Borderlands, Demography, and Security
Nagaland and the wider North-East occupy a critical strategic position, both geographically and civilisationally. These regions have a complex blend of indigenous faiths, Christianity, strands of Hindu practice, and a history of insurgency, separatism, and foreign influence. Mass evangelistic interventions backed by foreign funds in such zones are not merely theological issues but potential catalysts for identity reconfiguration, political realignment, and, in extreme cases, separatist narratives that detach local communities from broader Bharatiya civilisational continuity.
In this sense, the visa denial can be read as part of a national security doctrine that treats large-scale foreign-supported religious mobilisation with caution, especially when its leadership has openly disparaged the majority’s deities and world-view. For Hindu society, this stance is often interpreted as an overdue recognition that religious conversion, when tied to external funding and geopolitical influence, is not just about individual spiritual choice but about collective cultural survival and national cohesion.
Reframing Religious Freedom
Bharat’s constitutional framework guarantees freedom of conscience but does not grant an unrestricted right to convert others, particularly through inducement, fraud, or exploitation of vulnerability. Several Bharatiya states, citing social tensions and complaints from tribal and rural Hindu communities, have enacted anti-conversion laws that regulate or penalise such practices; the tightening of visa and FCRA rules functions as a national-level extension of this logic in the foreign domain.

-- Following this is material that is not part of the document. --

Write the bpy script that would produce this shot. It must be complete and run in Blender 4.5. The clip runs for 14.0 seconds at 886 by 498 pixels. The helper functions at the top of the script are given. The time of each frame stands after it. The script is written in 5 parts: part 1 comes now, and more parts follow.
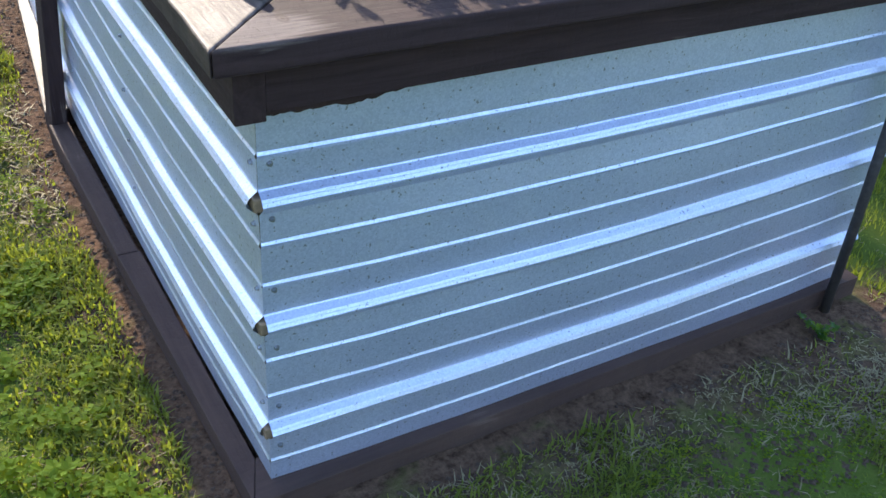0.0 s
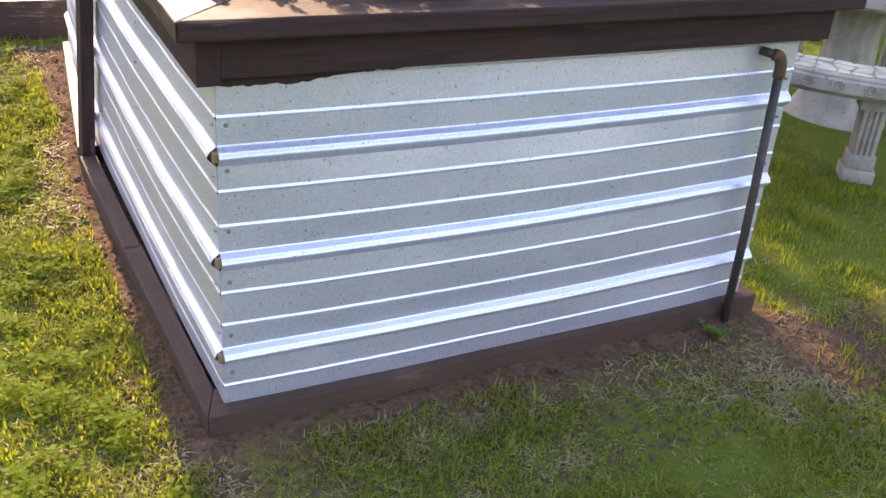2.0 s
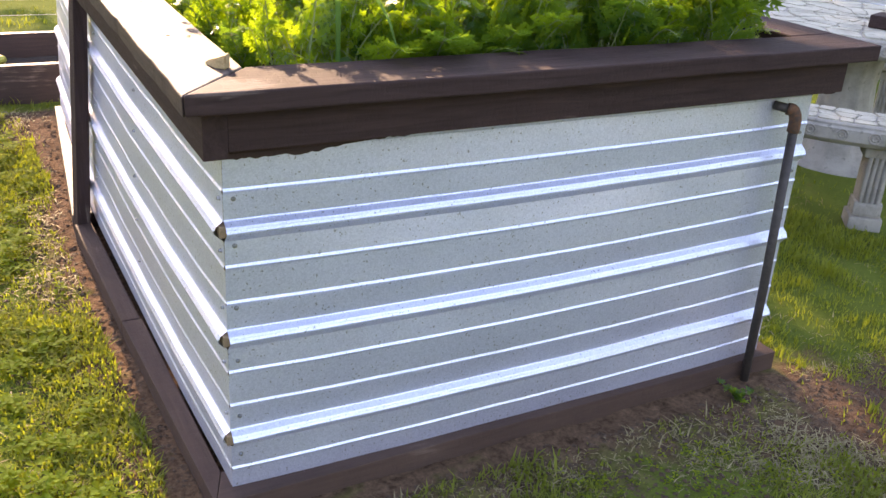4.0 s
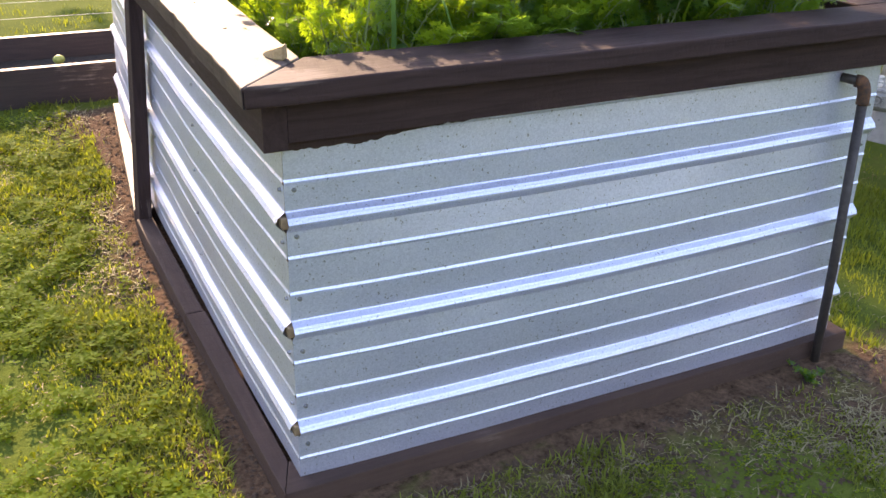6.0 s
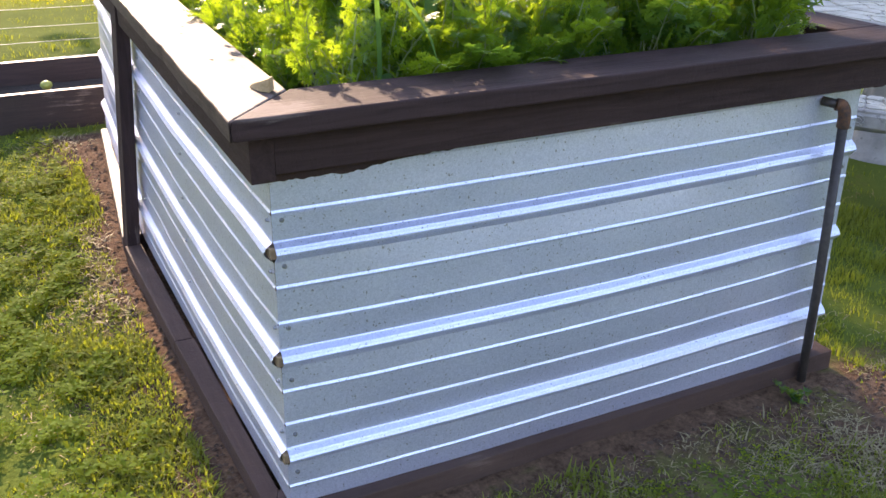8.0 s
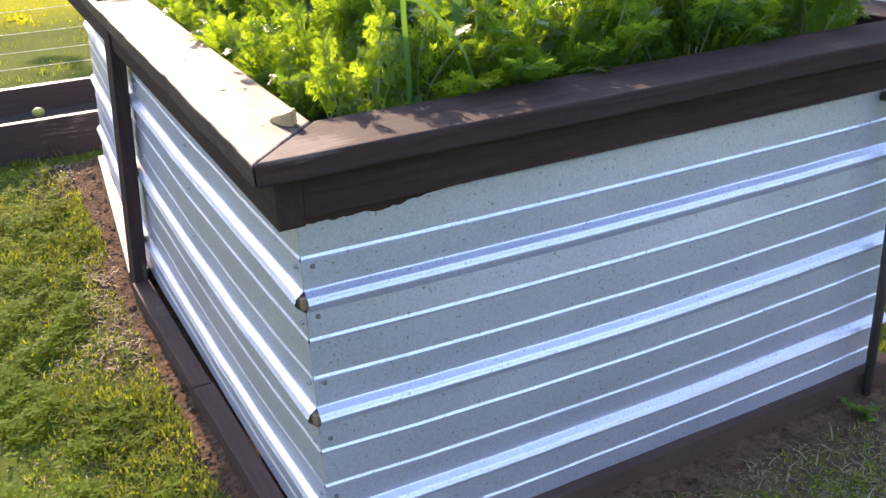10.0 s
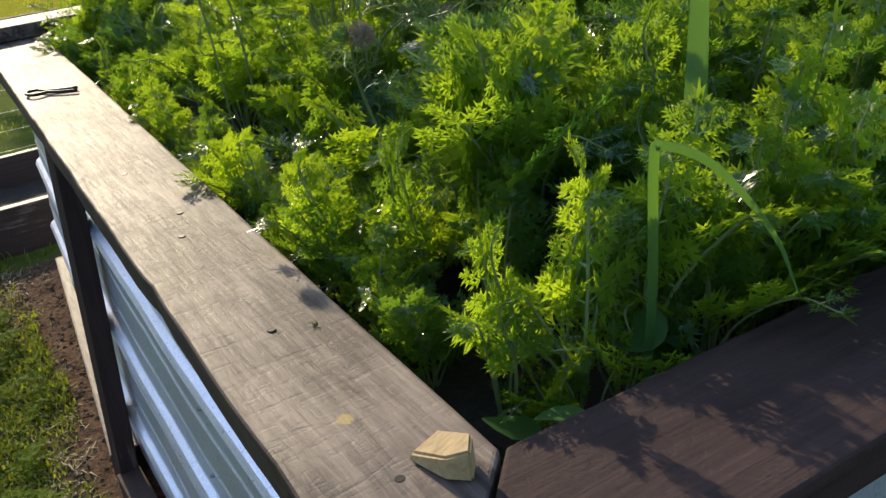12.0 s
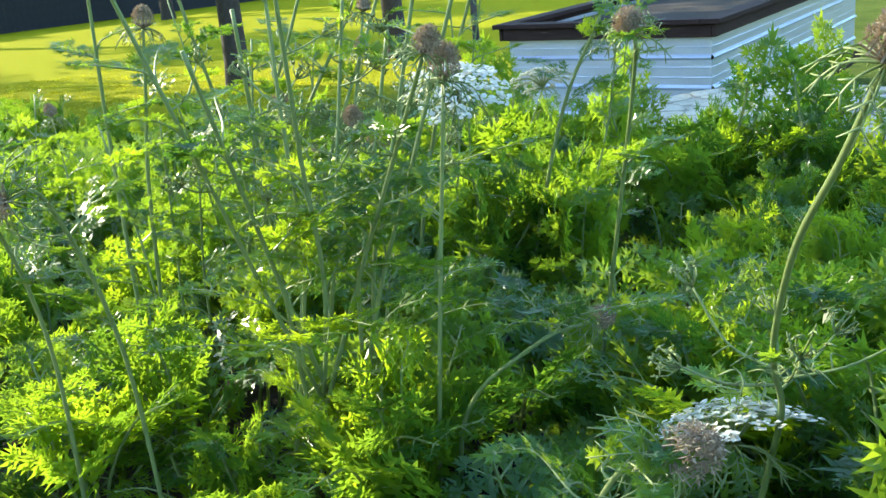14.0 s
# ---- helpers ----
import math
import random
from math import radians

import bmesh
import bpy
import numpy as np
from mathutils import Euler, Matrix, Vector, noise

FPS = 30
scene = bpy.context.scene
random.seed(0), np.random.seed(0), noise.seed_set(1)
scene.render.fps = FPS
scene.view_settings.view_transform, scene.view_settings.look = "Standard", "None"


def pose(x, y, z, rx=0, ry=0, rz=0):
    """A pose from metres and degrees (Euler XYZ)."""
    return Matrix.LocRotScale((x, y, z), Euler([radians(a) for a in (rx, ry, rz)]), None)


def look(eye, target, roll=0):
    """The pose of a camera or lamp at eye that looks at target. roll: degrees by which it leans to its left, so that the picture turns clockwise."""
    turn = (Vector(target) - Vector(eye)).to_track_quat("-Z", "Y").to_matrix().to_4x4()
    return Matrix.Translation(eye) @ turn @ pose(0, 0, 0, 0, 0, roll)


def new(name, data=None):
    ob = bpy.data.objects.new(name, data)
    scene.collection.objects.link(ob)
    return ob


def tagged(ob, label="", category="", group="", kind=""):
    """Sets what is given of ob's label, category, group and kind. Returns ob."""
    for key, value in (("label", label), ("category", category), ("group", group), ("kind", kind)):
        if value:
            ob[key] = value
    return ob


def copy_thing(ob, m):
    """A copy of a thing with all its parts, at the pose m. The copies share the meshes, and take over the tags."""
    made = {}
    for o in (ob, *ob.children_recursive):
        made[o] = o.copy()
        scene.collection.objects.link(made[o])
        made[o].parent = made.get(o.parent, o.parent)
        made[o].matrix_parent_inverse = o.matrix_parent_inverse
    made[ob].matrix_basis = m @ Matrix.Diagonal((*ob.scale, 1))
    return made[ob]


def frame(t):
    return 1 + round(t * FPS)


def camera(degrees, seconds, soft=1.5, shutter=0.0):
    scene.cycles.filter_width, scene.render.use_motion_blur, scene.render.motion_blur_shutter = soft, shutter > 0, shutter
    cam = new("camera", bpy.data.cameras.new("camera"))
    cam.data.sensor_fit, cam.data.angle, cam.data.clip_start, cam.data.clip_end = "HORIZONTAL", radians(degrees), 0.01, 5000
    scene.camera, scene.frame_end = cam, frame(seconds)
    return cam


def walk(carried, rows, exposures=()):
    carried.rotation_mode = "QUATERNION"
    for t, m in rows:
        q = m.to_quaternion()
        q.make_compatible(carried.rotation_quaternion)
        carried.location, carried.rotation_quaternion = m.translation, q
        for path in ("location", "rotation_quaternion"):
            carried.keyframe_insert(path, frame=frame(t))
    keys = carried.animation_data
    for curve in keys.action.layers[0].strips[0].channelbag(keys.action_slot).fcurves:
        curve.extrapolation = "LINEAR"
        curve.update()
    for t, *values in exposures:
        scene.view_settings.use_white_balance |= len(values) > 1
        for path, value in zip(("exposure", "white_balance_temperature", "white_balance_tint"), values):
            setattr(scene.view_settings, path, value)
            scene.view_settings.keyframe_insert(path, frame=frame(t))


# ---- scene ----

From a Hindu-civilizational perspective, genuine religious freedom must include the right of communities to resist organized campaigns that seek to delegitimize their gods, re-map their identities, and fragment their cultural continuity under the banner of “saving souls.” The Franklin Graham case thus becomes a high-profile instance in a larger struggle to redefine religious freedom not as a one-way street for well-funded proselytizers, but as a balanced framework that protects both individual choice and civilizational integrity.
Significance for Bharat and the World
The denial of Franklin Graham’s visa sends a layered message. To Bharatiya citizens, especially Hindus wary of conversion-linked activity, it signals that the state is willing to act against foreign religious actors whose record raises legal and social concerns, even at the cost of international criticism. To global missionary networks, it indicates that Bharat’s days as a relatively open field for large-scale evangelistic campaigns backed by Western funds are waning, with stricter scrutiny of visas, funding channels, and on-ground operations.
For foreign observers, especially those committed to both religious liberty and cultural pluralism, the episode should invite more nuanced reflection: defending the right to faith cannot mean endorsing every form of aggressive proselytization, particularly when it collides with the self-definition and cohesion of ancient civilizations like that of Hindu society. In that light, the Franklin Graham episode is not merely a diplomatic controversy but a marker in Bharat’s ongoing attempt to harmonize openness with civilizational self-respect, self-defense, and self-preservation.